▶ Directive
Which lines in the records below contain the word "random"? Copy each one out.

▶ Supplied information
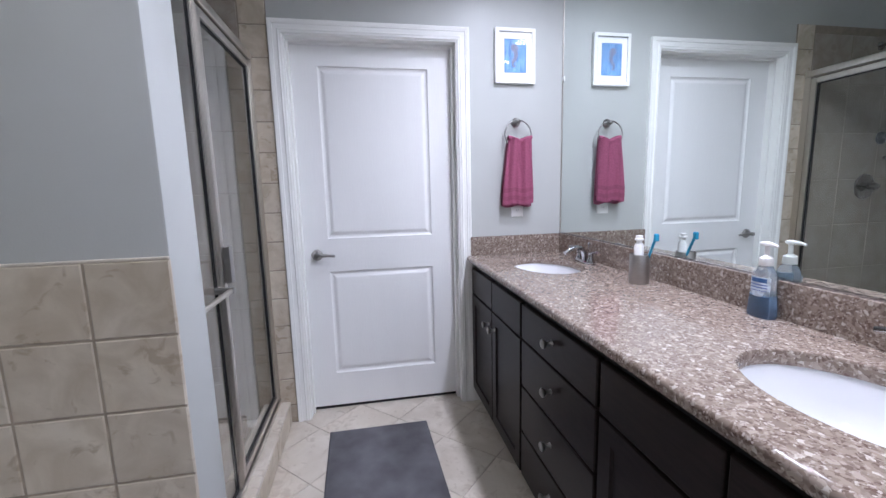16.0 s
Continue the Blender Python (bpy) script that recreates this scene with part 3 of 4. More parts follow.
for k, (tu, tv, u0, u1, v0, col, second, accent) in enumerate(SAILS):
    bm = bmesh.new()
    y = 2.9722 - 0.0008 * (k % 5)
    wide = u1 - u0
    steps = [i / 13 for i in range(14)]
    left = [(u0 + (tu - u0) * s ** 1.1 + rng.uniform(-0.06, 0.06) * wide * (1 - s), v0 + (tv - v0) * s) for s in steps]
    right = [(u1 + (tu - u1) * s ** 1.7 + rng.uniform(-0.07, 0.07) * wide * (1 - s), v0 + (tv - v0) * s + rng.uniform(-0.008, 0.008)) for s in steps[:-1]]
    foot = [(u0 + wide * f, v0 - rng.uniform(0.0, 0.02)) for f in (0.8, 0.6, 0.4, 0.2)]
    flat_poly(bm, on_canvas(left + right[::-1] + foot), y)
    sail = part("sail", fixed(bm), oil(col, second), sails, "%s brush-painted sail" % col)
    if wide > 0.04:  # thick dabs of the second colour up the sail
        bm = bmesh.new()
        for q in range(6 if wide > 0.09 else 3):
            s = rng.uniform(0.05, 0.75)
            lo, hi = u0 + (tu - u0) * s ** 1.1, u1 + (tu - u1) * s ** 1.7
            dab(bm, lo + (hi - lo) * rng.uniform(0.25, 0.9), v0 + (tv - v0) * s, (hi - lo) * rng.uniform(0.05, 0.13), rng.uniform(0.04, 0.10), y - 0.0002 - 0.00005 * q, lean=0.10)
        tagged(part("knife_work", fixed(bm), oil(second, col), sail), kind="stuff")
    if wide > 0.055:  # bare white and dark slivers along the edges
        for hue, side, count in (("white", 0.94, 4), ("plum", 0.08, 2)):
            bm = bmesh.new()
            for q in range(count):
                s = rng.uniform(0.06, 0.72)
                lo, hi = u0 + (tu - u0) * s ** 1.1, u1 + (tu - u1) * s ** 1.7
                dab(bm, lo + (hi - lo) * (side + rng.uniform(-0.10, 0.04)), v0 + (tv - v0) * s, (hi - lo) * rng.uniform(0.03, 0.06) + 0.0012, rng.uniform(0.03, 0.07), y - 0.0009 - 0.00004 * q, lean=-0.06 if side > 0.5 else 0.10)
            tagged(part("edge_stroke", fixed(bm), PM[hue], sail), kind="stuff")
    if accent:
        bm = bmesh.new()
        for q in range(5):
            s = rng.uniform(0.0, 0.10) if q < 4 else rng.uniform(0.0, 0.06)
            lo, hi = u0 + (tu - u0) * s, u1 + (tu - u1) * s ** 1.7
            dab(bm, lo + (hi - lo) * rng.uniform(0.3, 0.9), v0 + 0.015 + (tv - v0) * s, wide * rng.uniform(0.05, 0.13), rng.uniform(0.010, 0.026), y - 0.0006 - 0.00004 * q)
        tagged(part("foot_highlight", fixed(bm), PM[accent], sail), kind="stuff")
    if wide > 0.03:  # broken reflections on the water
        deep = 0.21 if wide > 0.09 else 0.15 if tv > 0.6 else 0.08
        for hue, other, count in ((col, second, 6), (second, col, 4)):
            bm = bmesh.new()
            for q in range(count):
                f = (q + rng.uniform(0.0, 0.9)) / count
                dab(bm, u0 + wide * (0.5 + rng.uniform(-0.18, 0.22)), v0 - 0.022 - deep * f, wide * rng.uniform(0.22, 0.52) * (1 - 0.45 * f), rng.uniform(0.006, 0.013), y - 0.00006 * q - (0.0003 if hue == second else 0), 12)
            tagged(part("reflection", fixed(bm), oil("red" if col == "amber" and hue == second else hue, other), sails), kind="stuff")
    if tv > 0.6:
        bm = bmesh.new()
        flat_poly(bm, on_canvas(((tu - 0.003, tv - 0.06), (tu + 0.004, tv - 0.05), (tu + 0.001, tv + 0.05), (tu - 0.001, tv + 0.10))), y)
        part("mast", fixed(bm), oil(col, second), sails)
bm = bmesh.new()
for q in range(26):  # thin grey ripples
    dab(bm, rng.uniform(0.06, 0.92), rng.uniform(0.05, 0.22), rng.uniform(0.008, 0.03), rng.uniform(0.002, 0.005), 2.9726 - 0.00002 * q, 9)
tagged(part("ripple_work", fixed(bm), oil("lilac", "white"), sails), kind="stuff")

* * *

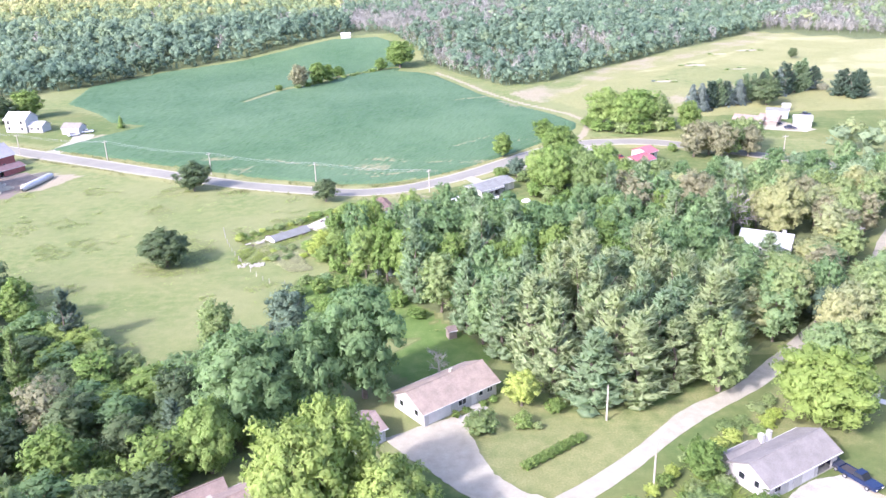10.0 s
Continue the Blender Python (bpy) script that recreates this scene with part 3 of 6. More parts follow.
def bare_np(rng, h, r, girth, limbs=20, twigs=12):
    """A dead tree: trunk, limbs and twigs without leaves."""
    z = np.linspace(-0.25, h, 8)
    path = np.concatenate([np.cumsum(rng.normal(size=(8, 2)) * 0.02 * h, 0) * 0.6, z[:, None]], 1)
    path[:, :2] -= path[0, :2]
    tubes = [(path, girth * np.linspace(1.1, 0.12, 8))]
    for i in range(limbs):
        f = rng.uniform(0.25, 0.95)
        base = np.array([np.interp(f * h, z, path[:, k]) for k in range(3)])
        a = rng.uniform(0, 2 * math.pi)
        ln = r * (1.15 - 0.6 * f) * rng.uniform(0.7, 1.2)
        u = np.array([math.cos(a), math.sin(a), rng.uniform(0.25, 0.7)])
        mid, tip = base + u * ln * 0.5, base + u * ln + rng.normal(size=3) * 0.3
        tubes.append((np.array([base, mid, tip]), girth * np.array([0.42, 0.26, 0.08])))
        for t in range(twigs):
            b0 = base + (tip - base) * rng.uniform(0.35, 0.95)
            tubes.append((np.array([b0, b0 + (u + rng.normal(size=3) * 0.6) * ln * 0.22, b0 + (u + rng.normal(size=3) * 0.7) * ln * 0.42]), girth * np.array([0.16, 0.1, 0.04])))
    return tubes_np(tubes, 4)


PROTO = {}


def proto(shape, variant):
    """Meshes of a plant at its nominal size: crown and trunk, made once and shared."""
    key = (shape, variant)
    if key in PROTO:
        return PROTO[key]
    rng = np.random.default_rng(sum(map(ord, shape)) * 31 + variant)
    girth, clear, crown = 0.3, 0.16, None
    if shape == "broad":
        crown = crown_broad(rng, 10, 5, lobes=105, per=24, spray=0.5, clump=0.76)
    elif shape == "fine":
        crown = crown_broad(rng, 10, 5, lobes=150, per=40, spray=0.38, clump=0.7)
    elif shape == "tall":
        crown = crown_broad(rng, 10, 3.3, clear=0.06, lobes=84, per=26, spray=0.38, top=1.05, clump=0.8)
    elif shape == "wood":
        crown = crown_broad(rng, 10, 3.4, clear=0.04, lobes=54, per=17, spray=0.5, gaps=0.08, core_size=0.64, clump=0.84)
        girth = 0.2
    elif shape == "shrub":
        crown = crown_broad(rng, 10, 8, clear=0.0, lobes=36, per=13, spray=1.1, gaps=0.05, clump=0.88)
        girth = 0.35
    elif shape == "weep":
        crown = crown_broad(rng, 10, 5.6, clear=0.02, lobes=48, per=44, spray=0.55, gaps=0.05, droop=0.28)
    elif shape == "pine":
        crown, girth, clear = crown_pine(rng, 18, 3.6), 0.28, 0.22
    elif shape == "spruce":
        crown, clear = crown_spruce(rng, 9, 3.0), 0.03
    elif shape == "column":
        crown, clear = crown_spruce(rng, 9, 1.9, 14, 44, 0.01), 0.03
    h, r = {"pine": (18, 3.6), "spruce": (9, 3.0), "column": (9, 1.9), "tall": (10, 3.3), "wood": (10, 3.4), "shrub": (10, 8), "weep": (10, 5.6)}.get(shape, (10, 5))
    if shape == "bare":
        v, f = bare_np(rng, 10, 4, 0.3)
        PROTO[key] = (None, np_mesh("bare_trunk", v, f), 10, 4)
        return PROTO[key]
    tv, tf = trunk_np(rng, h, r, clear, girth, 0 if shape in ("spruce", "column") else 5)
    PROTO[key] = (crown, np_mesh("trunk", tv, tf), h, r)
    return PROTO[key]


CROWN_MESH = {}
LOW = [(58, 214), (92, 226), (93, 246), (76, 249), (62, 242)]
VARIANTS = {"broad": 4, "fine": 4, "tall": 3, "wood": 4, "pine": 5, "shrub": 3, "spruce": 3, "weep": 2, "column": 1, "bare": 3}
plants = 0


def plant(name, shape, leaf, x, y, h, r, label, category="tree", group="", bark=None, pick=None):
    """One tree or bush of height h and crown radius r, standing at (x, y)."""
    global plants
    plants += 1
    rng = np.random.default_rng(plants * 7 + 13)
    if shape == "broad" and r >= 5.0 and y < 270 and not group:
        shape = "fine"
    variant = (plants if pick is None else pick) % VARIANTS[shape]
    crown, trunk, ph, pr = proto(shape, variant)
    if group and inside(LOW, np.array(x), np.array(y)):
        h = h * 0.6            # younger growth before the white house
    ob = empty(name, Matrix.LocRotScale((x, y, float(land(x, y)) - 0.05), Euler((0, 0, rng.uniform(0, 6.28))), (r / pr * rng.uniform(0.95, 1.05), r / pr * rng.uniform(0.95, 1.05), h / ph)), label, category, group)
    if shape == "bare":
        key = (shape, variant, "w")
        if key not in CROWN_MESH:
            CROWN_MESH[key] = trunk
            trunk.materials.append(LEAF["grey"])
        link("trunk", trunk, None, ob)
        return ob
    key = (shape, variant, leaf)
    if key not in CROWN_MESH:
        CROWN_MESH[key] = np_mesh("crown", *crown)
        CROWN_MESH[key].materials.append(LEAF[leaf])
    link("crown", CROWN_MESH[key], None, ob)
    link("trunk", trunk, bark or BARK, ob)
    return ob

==

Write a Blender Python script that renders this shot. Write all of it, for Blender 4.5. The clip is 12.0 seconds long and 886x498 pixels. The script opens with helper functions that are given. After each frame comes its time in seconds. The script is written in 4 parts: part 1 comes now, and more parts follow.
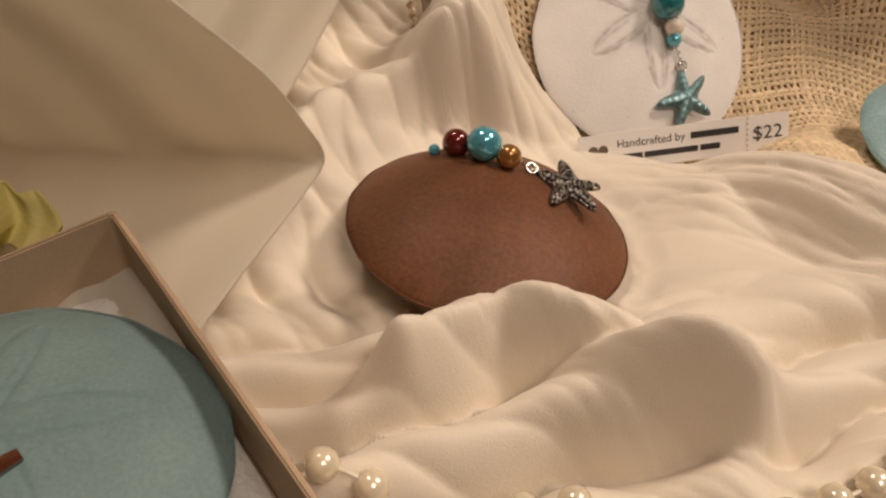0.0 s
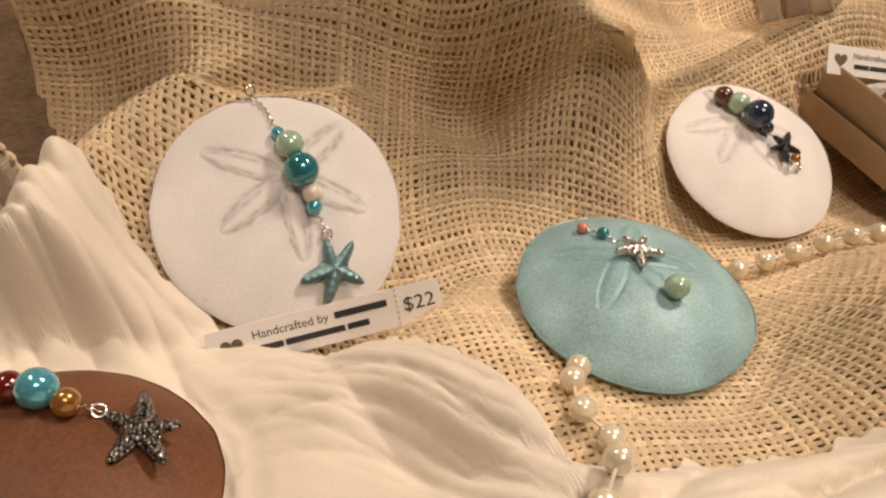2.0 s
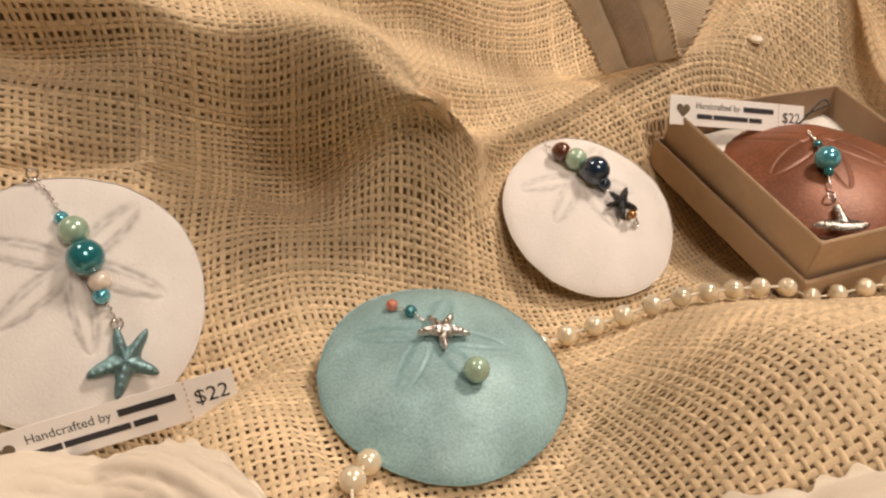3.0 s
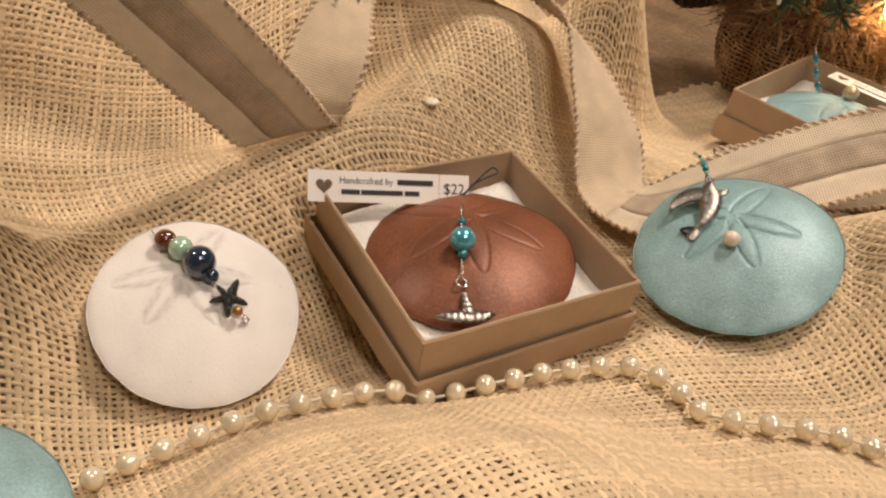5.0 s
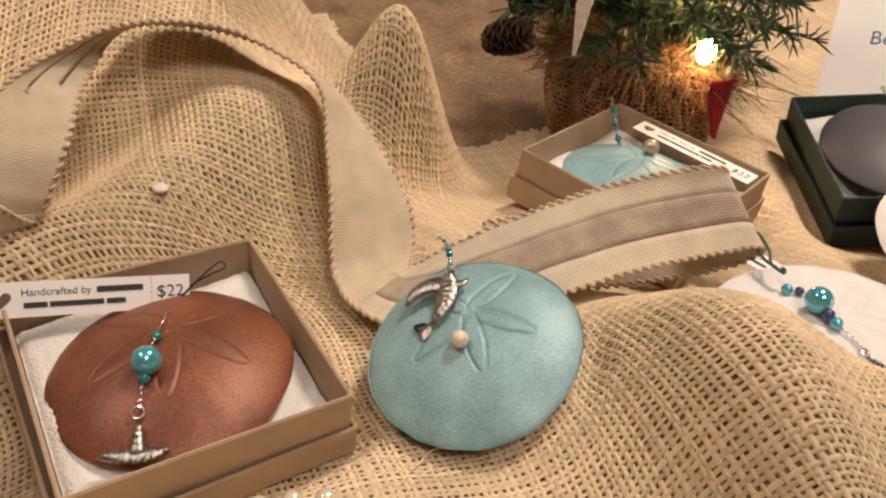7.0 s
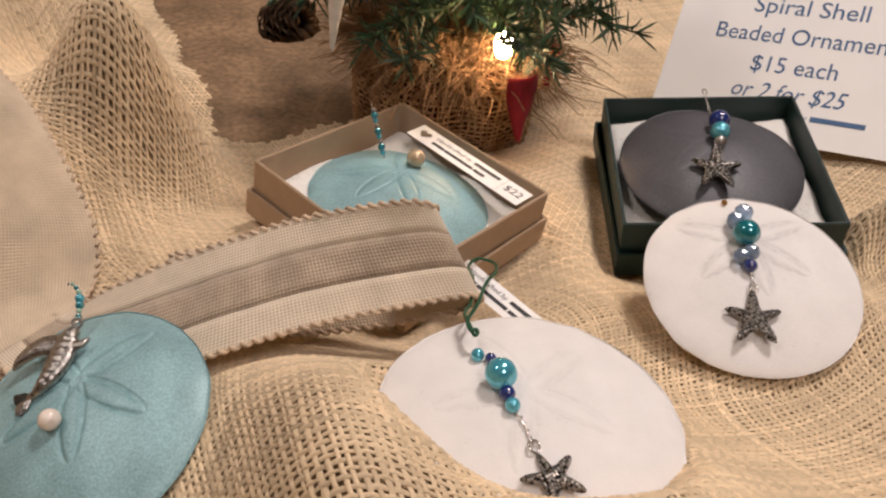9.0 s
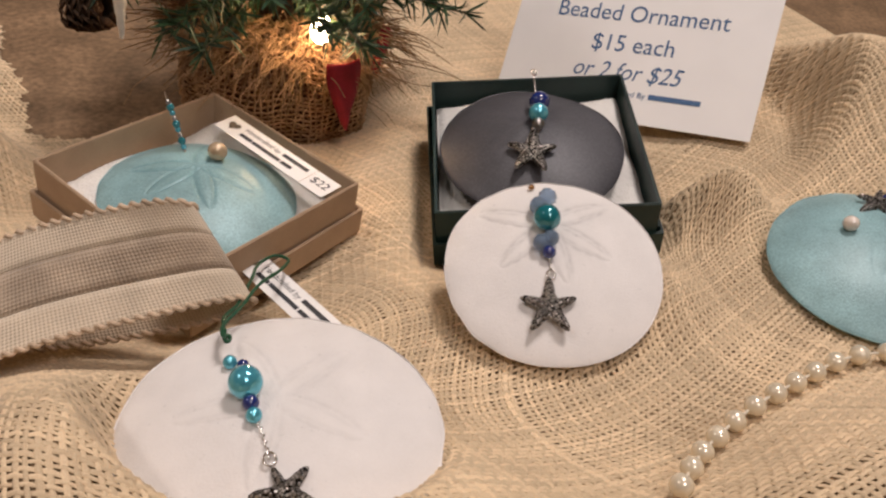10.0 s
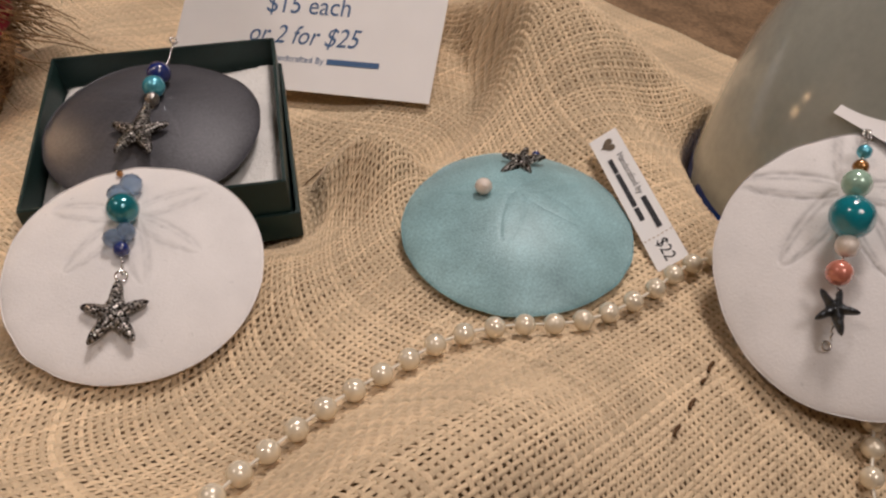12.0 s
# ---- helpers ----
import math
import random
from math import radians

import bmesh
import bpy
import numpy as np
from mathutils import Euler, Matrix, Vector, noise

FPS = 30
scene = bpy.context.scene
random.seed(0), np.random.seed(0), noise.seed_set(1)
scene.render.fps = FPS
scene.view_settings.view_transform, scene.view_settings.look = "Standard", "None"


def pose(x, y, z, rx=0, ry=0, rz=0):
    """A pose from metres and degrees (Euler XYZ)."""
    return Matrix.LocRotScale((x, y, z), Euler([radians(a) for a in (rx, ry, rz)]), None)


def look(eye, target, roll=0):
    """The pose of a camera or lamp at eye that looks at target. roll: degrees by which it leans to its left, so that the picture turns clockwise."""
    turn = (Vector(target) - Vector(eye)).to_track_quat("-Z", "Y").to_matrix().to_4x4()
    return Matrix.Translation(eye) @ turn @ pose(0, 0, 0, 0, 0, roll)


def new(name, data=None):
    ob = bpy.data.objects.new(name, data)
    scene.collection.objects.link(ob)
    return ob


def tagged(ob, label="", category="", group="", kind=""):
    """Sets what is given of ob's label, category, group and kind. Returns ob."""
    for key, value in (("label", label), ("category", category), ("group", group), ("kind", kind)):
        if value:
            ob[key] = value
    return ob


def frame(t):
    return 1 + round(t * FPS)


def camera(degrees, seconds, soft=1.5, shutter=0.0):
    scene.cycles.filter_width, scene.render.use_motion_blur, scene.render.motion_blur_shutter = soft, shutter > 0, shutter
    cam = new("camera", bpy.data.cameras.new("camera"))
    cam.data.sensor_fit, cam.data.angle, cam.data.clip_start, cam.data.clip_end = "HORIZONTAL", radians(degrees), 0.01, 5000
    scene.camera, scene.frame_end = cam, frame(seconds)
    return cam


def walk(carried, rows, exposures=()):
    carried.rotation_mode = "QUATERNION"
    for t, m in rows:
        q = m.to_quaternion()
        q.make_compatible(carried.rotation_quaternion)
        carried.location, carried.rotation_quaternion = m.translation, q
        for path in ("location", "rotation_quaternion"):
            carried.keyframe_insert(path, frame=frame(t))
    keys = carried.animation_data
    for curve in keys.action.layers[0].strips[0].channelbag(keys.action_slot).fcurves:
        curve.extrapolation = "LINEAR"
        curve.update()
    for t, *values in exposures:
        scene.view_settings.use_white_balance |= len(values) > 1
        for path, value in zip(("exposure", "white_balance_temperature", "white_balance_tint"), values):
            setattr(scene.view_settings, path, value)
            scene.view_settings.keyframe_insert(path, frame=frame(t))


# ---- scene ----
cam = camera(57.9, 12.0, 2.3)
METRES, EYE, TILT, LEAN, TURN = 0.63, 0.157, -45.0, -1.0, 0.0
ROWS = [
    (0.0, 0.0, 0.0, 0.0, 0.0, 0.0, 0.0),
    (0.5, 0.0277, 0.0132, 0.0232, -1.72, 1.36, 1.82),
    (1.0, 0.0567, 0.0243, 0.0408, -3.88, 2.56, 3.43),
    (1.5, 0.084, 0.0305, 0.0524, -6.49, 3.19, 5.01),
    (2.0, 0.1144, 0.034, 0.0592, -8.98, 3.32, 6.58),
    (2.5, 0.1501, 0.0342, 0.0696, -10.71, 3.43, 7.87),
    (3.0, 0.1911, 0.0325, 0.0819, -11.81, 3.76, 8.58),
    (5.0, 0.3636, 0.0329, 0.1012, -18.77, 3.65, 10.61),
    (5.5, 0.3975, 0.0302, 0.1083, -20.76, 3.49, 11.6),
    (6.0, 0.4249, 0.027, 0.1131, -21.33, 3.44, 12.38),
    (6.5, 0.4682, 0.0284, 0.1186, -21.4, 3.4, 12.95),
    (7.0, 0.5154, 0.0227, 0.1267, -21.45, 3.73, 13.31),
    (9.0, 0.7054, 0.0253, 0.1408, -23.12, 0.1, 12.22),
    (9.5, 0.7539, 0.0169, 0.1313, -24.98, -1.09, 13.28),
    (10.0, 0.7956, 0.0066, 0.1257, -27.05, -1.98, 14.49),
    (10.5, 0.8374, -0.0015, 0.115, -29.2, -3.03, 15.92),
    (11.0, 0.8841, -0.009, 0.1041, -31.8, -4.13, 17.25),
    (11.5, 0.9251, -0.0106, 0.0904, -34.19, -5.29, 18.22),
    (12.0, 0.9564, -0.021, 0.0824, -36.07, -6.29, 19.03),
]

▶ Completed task
    rng = np.random.default_rng(sum(map(ord, shape)) * 31 + variant)
    rng = np.random.default_rng(plants * 7 + 13)
import random
random.seed(0), np.random.seed(0), noise.seed_set(1)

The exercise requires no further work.